Continuous learning loops are systems in which autonomous agents improve themselves through repeated cycles of evaluation, modification, and testing. Rather than awaiting external guidance or human intervention between improvement phases, these agents autonomously identify performance gaps, adjust their own code or processes, and measure the results of those changes. This self-directed approach accelerates the pace of iteration and allows systems to adapt to new challenges without human oversight at each step.
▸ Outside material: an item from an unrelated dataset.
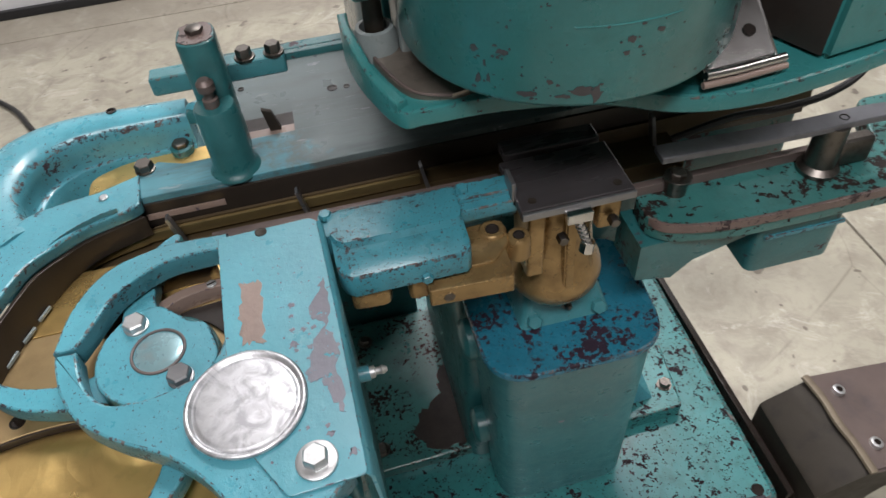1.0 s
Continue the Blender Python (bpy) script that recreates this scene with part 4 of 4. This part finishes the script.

Mechanisms and Implementation

The core mechanism involves an agent evaluating its own performance against defined metrics, identifying areas for improvement, and then modifying its own code or parameters to address those gaps. The agent then tests the changes to determine whether performance has improved. Successful modifications are retained while unsuccessful ones are discarded or refined. This cycle repeats continuously, creating a feedback system where each iteration informs the next. Platforms like AutoResearch implement this pattern by enabling AI agents to write, execute, and iterate on their own code autonomously.

Practical Significance

Continuous learning loops are relevant to infrastructure and tools development because they reduce the manual effort required to improve system performance. Rather than requiring engineers to identify problems and implement solutions, autonomous agents can manage portions of this work themselves. This approach is particularly applicable to research tasks, optimization problems, and scenarios where the solution space is well-defined enough for automated evaluation. However, the effectiveness of such systems depends on the clarity of evaluation metrics and the agent’s ability to generate meaningful modifications to its own code.